As '80s as a Trapper Keeper covered with Punky Brewster stickers, Neon Maniacs belongs to that odd subgenre of horror films from the period built around paying lip service to monsters from Hollywood's past. Following in the footsteps of Salem's Lot, The Monster Squad, et al, here we have a pint-sized hero named Paula (Locke), who's obsessed with making monster movies and has a bedroom plastered with genre posters. All of that comes in handy after a vanload of teenagers heading out to a park by the Golden Gate Bridge gets slaughtered by a dozen rampaging nocturnal monsters.
Only one survivor comes out of the attack unscathed: Natalie (Sarelle, a.k.a. Roxy from Basic Instinct), a blonde high school student who's just had a flirtatious run-in with Steven (Hayes) thanks to his disobedient dog. With the police reluctant to accept Natalie's story about monsters on the loose (each with a different appearance and mode of killing like Slasher, Samurai, Soldier, Mohawk, Ape, Decapitator, etc.), she decides to team up with Steven and Paula to uncover the history behind the supernatural menace (which, just to warn, never really gets explained) and prevent any future casualties. It all climaxes, as such things must, at a neon-lit high school battle of the bands that turns into a bloodbath.

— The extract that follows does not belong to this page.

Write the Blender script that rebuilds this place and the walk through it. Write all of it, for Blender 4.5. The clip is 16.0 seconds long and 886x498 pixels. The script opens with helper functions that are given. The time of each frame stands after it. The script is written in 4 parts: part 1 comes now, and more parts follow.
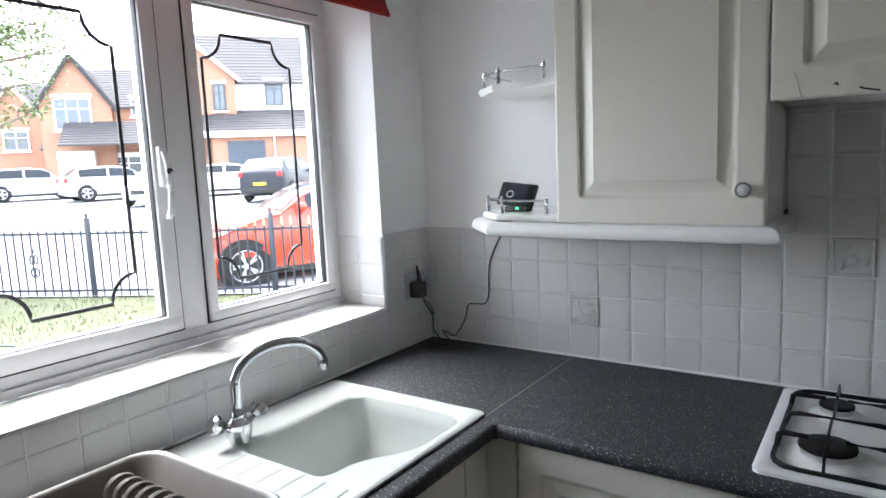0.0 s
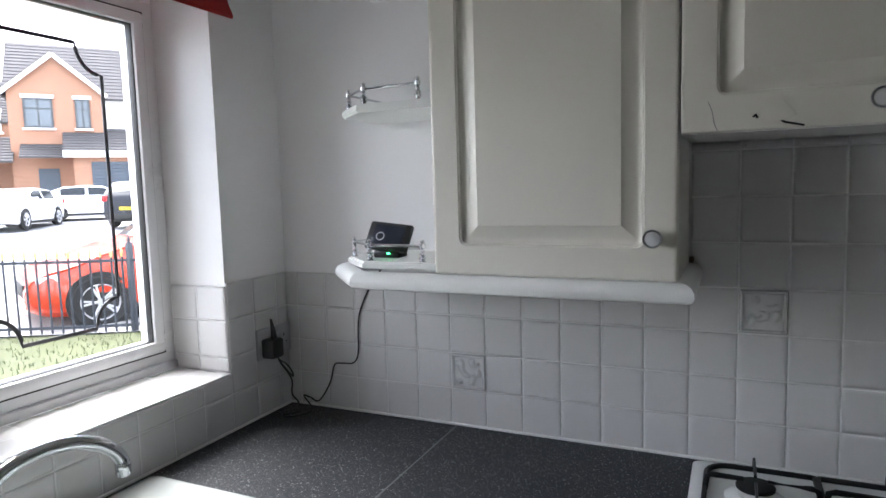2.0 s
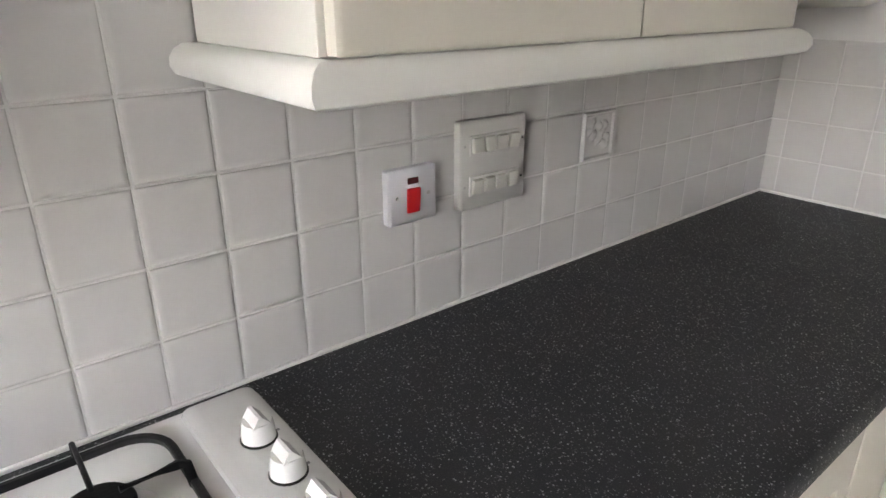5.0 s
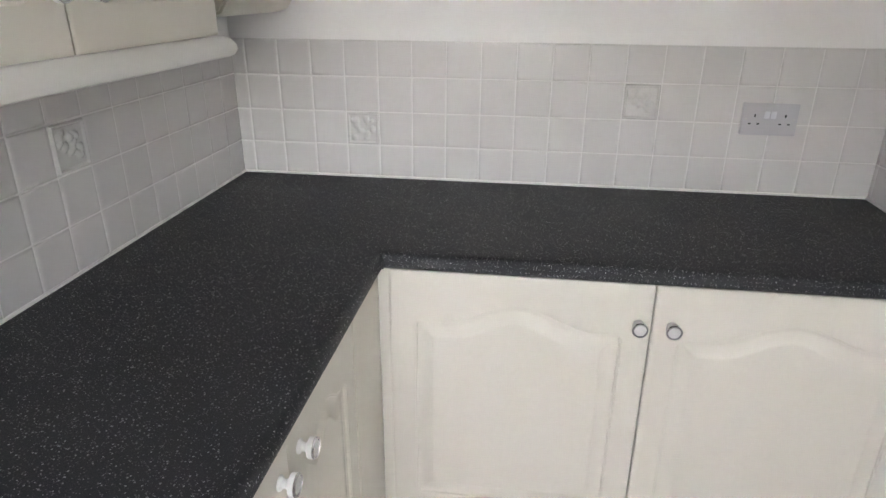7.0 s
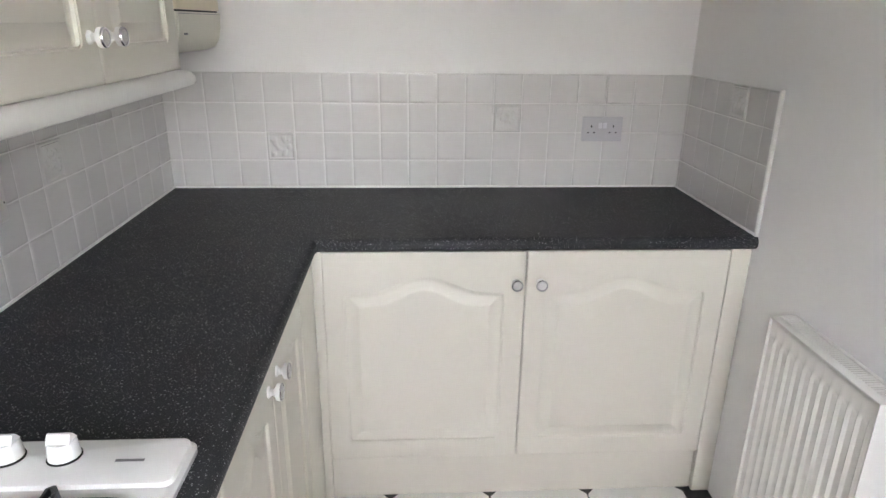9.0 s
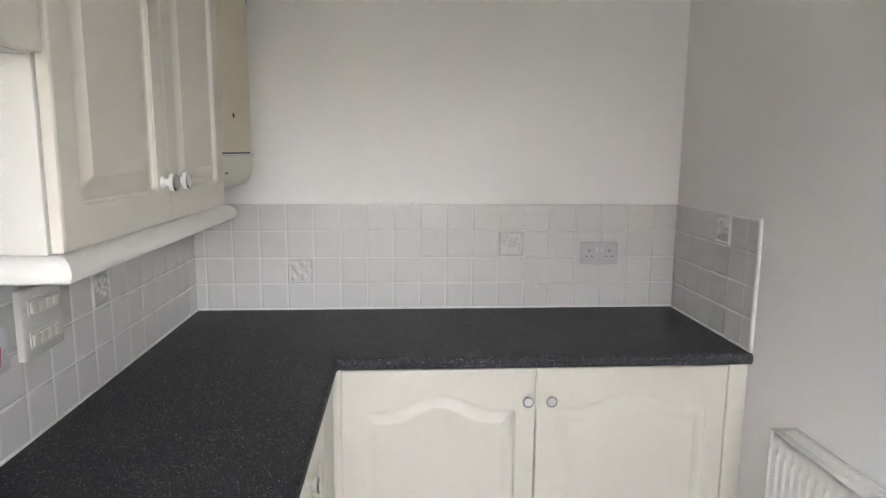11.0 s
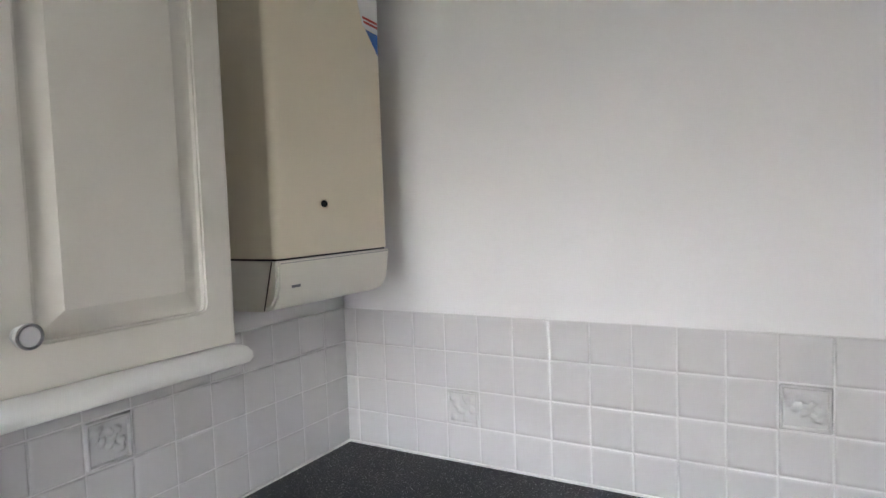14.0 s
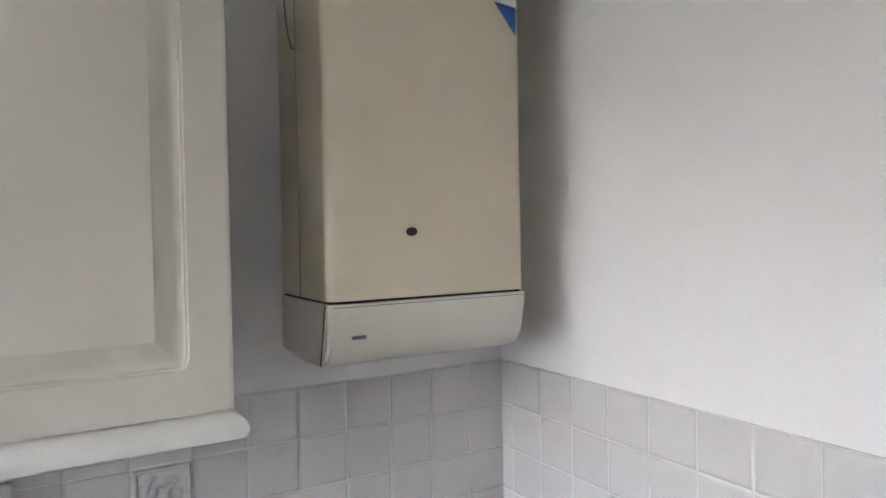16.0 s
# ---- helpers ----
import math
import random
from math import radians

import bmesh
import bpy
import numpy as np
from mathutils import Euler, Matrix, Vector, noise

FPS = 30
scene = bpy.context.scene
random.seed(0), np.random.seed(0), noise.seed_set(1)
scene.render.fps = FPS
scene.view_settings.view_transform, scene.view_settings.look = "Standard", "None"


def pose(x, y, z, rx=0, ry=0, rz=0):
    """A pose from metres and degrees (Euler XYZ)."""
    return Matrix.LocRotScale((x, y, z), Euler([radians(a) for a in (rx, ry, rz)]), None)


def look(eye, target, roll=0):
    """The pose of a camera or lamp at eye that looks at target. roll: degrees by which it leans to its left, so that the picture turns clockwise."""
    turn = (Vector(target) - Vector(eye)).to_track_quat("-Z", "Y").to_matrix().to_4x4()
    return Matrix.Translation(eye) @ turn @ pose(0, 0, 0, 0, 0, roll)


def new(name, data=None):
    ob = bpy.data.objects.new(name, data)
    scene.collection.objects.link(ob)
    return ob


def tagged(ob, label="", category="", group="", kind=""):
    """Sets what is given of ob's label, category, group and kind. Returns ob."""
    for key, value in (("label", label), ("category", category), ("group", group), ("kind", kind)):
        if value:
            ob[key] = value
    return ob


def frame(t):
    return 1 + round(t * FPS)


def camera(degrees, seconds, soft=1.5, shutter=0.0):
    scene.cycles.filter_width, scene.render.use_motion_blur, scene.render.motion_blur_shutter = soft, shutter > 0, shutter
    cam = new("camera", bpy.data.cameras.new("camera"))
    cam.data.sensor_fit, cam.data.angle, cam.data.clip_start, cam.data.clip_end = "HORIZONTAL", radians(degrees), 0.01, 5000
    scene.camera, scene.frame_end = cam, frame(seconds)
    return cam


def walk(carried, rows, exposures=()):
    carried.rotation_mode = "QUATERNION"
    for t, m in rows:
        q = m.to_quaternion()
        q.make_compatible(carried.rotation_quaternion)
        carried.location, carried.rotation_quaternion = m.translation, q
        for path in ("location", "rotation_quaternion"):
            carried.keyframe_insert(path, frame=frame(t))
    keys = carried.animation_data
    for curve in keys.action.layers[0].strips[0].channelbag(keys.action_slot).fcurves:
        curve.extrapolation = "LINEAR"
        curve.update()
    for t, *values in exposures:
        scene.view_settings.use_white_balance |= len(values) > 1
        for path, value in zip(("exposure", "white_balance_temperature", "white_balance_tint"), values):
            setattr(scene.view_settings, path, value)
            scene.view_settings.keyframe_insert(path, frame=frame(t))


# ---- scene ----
cam = camera(69.7, 16.0)
PATH = [
    (0, (1.311, -1.865, 1.542), (0.18, -0.236, 1.278), -2.5),
    (0.5, (1.305, -1.843, 1.559), (0.138, -0.231, 1.356), -2.5),
    (1, (1.294, -1.794, 1.576), (0.122, -0.183, 1.4), -2.4),
    (1.5, (1.259, -1.68, 1.571), (0.167, -0.013, 1.401), -1.9),
    (2, (1.194, -1.553, 1.564), (0.365, 0.256, 1.368), -1.6),
    (2.5, (1.152, -1.431, 1.53), (0.678, 0.492, 1.249), -1.4),
    (3, (1.165, -1.335, 1.499), (0.985, 0.616, 1.096), -1.3),
    (3.5, (1.195, -1.209, 1.473), (1.233, 0.723, 0.961), -1.3),
    (4, (1.264, -1.049, 1.444), (1.579, 0.821, 0.81), -0.2),
    (4.5, (1.369, -0.917, 1.43), (2.073, 0.815, 0.719), -0.7),
    (5, (1.441, -0.783, 1.421), (2.615, 0.659, 0.684), -0.2),
    (7.5, (1.251, -0.918, 1.474), (3.092, -0.826, 0.696), 0.2),
    (8, (1.125, -0.912, 1.484), (2.967, -0.912, 0.705), 0.1),
    (10.5, (0.804, -0.781, 1.489), (2.749, -0.965, 1.059), 0.9),
    (11, (0.8, -0.787, 1.523), (2.772, -0.915, 1.216), 0.4),
    (11.5, (0.862, -0.794, 1.541), (2.847, -0.882, 1.32), -0.4),
    (12, (0.986, -0.873, 1.579), (2.977, -0.779, 1.413), -1.4),
    (12.5, (1.164, -1.016, 1.568), (3.13, -0.684, 1.406), -0.8),
    (13, (1.346, -1.102, 1.562), (3.27, -0.586, 1.386), -1.1),
    (13.5, (1.544, -1.139, 1.584), (3.399, -0.407, 1.43), -1.4),
    (14, (1.733, -1.217, 1.602), (3.461, -0.216, 1.479), -2.0),
    (14.5, (1.931, -1.314, 1.592), (3.432, 0.003, 1.479), -1.7),
    (15, (2.092, -1.313, 1.586), (3.462, 0.141, 1.479), -1.7),
    (15.5, (2.241, -1.26, 1.596), (3.493, 0.299, 1.549), -1.2),
    (16, (2.328, -1.24, 1.613), (3.352, 0.477, 1.578), -1.1),
]
EXPO = [(0, 3.88, 6150, 11), (1.0, 3.85, 6150, 11), (1.5, 3.6, 6150, 11), (2.2, 3.55, 6250, 12), (3.0, 4.2, 6400, 12), (3.5, 4.5, 6600, 13), (5, 5.05, 7150, 15), (8, 5.1, 6750, 14), (10.5, 5.06, 6800, 14), (11.5, 5.1, 6800, 15), (12, 5.22, 6700, 15), (13, 5.25, 6550, 15), (16, 5.42, 6450, 17)]
walk(cam, [(t, look(eye, target, roll)) for t, eye, target, roll in PATH], EXPO)

# ---- light: overcast sky, soft sun ----
world = bpy.data.worlds.new("sky_world")
scene.world = world
world.use_nodes = True
_nt = world.node_tree
_sky = _nt.nodes.new("ShaderNodeTexSky")
_sky.sky_type = "NISHITA"
_sky.sun_disc = False
_sky.sun_elevation, _sky.sun_rotation = radians(62), radians(272)
_sky.dust_density = 2.0
_hsv = _nt.nodes.new("ShaderNodeHueSaturation")
_hsv.inputs["Saturation"].default_value = 0.35
_nt.links.new(_sky.outputs[0], _hsv.inputs["Color"])
_nt.links.new(_hsv.outputs[0], _nt.nodes["Background"].inputs[0])
_nt.nodes["Background"].inputs[1].default_value = 0.135
sun = new("sun", bpy.data.lights.new("sun", "SUN"))
sun.data.energy, sun.data.angle, sun.data.color = 1.1, radians(40), (1.0, 0.985, 0.96)
sun.matrix_world = look((-10.6, 0.4, 20), (0, 0, 0))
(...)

An odd one to be sure, Neon Maniacs is tough to dislike thanks to its sincere love for the genre (with a particular third-act nod to Day of the Triffids) and an unpredictable structure, with seemingly pivotal characters biting the dust at random moments. It's no wonder this one built up a small cult following despite its very limited theatrical release from Bedford Entertainment and subsequent VHS immortality from the late, beloved Lightning Video. That said, be warned that it's also a complete mess thanks to major budgetary issues that forced production to stop and start numerous times. The seams show right away as the film fails to find any kind of editing rhythm or sense of geography at any time, and plot holes abound when it comes to pretty much every aspect of the titular maniacs' existence. That said, if you take it a glorified do-it-yourself love letter to horror films with a dreamlike sense of logic, there's fun to be had in the avalanche of latex makeup, gory murders, and garish '80s fashions and lighting, with that battle of the bands (which also doubles as a costume dance) still capable of earning slack-jawed responses from new viewers.
Neon Maniacs bowed on DVD in 2003 from Anchor Bay with an adequate release featuring an anamorphic transfer, the theatrical trailer, and liner notes by Fangoria's Mike Gingold. The 2014 Blu-ray revisit from Code Red is a step up in every way you'd expect, with the transfer looking considerably healthier and those outrageous shades of electric blue, lavender, and orange virtually burning out your eyeballs. The film elements have been kept in pretty good shape over the years, so there's nothing to really complain about here apart from the flaws already built into the ragged production (like a handful of underlit night scenes). The DTS-HD stereo track sounds just fine, too. For masochists, there's also an isolated music track highlighting the droning score by Kendall Schmidt, the one-man synth army who rescored several AIP titles back in the HBO Video days like Curse of the Crimson Altar and Witchfinder General. If you're familiar with his work there, well, you should know what to expect here. The theatrical trailer reappears here along with a fun new bonus, a candid 13-minute interview with makeup artist Allan Apone (who isn't a huge horror fan and has since moved to the big time with The Avengers and a ton of other Hollywood projects). His stories about the production's threadbare financial situation are the highlights, not surprisingly, and he has fun recalling some necessary goofs like having one actor play multiple maniacs because there just weren't enough actors to go around. Great stuff, and if you're a sucker for no-budget monster antics from the Reagan era, consider this a glowing recommendation.